Jamie Vardy meanwhile has ‘a face that makes me want to punch him’, according to Mick Curtis who then asks if that makes him a bad man. No, it does not and that is absolutely no reflection on the Foxes striker. It is perfectly normal to summon up bile at the mere sight of a supposedly random player, as normal in fact as feeling devotion to another simply because he happens to wear your club’s shirt.
In a world replete with talent and reality shows each amounting to fickle popularity contests is it any wonder that football is viewed in the same context and similarly throws up villains chosen via pure gut instinct?
Which bring us back to little Walcott, the eternal boy wonder, and my entirely irrational hostility. Though maybe it’s not after all?
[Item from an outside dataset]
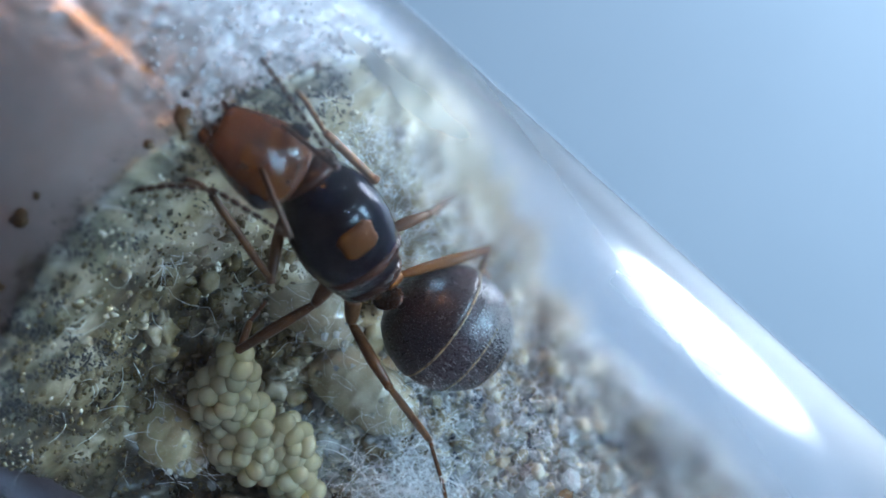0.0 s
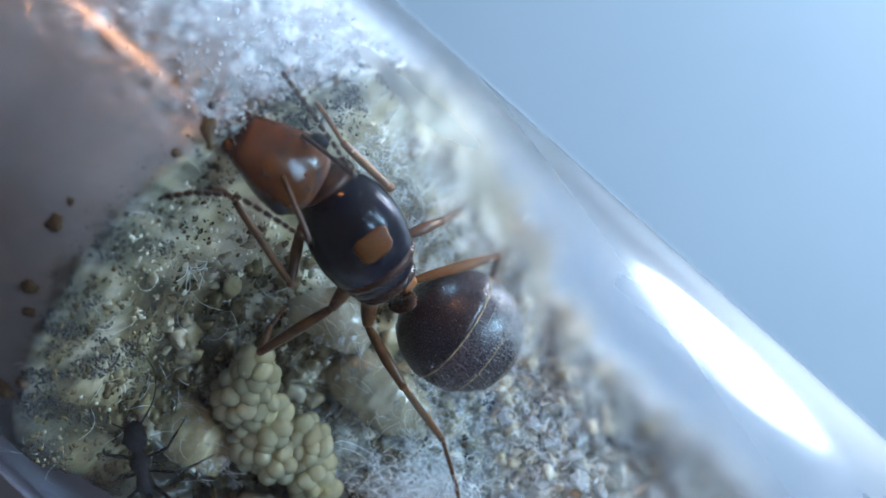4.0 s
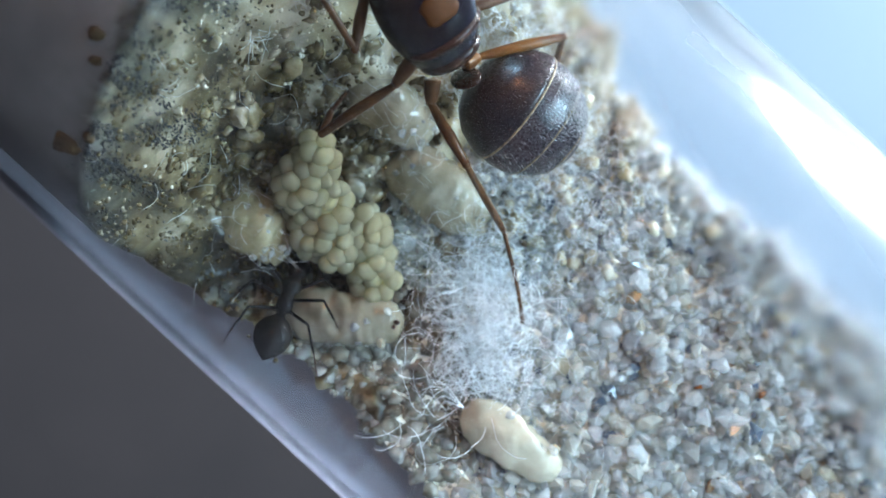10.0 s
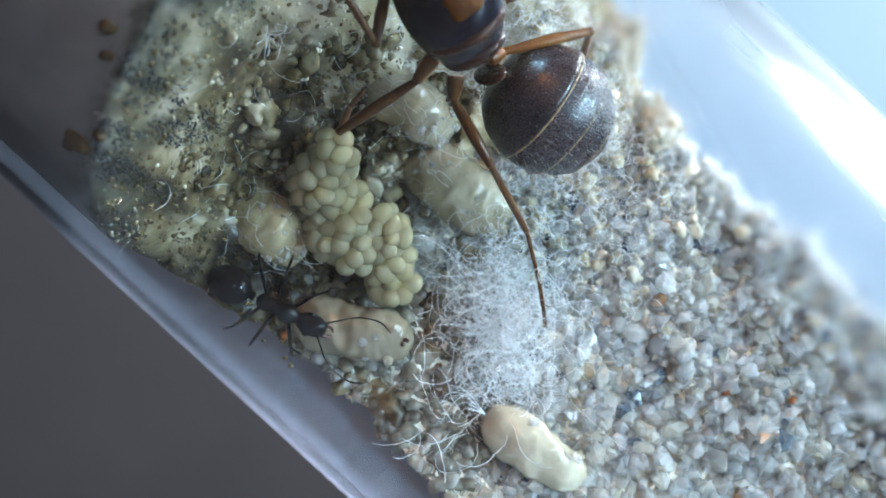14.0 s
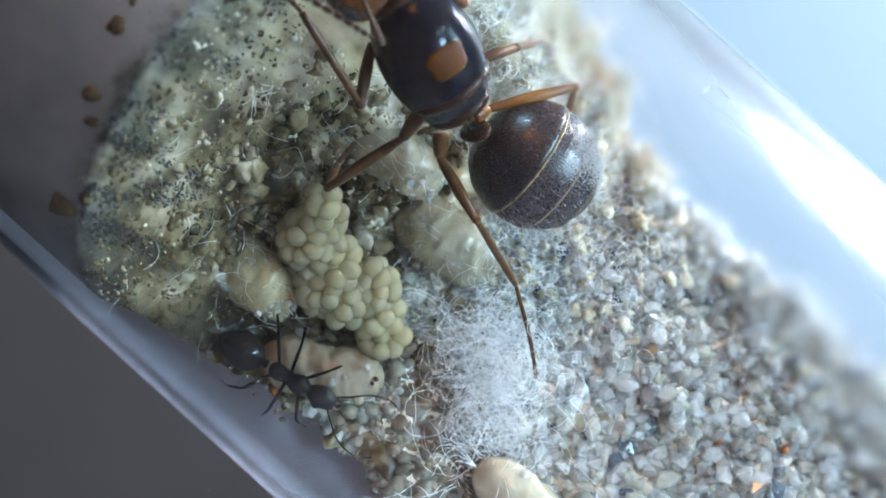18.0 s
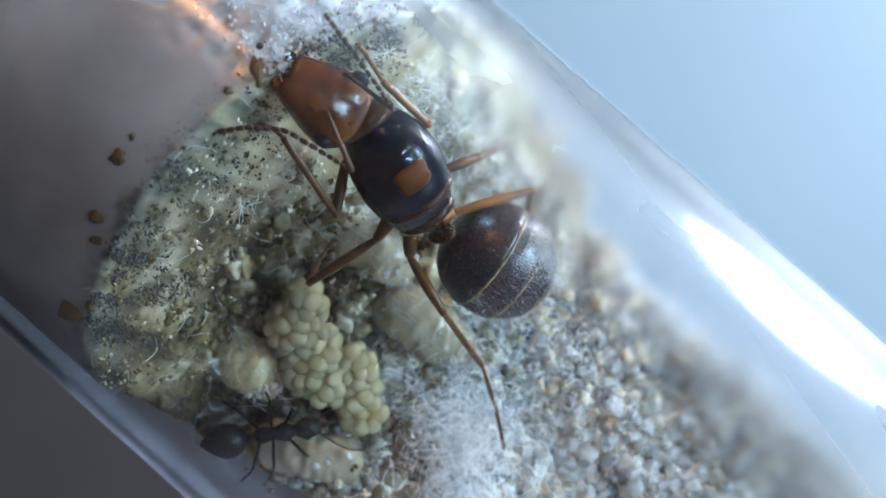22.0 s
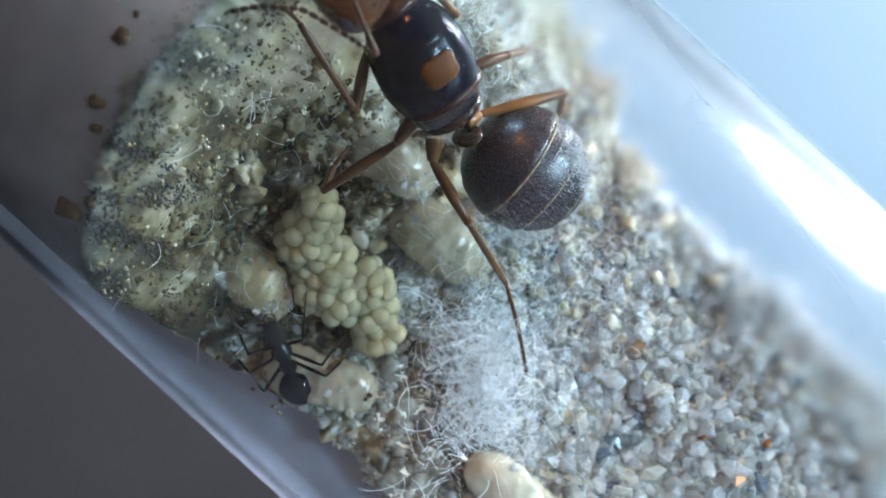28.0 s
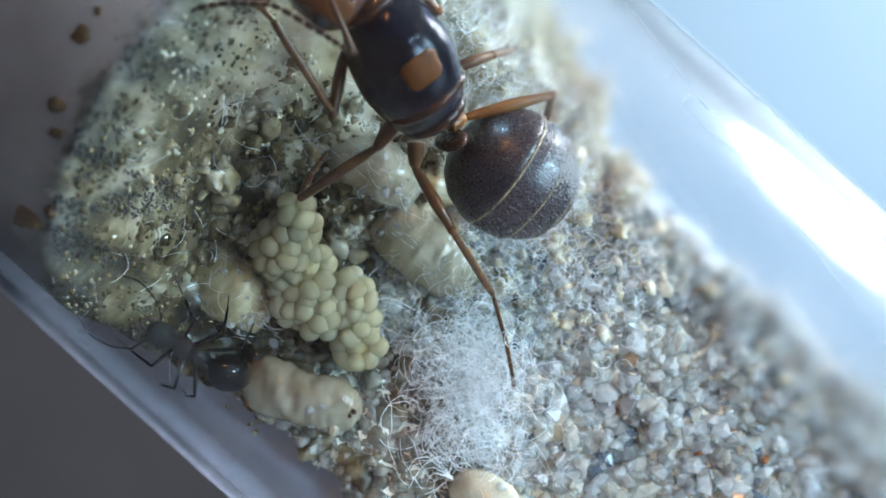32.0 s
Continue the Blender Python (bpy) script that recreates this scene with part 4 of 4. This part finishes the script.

When writing this a long forgotten memory resurfaced from childhood of watching my school team from the touchline as an extremely reluctant sub.
The player in my favoured position of right-wing skipped past one opponent then jinked inside another before he was off racing at speed toward goal, vocally encouraged throughout by the small crowd gathered.
I hated this player; this team-mate. I was jealous of him and wanted to be as good as he was. I watched on with no small degree of bitterness as he honed in on goal, his legs whirring ten-to-the-dozen, seemingly detached from a straight back and loose arms.
Aristotle claimed that everything is connected if you look hard enough. Maybe the old guy was really onto something?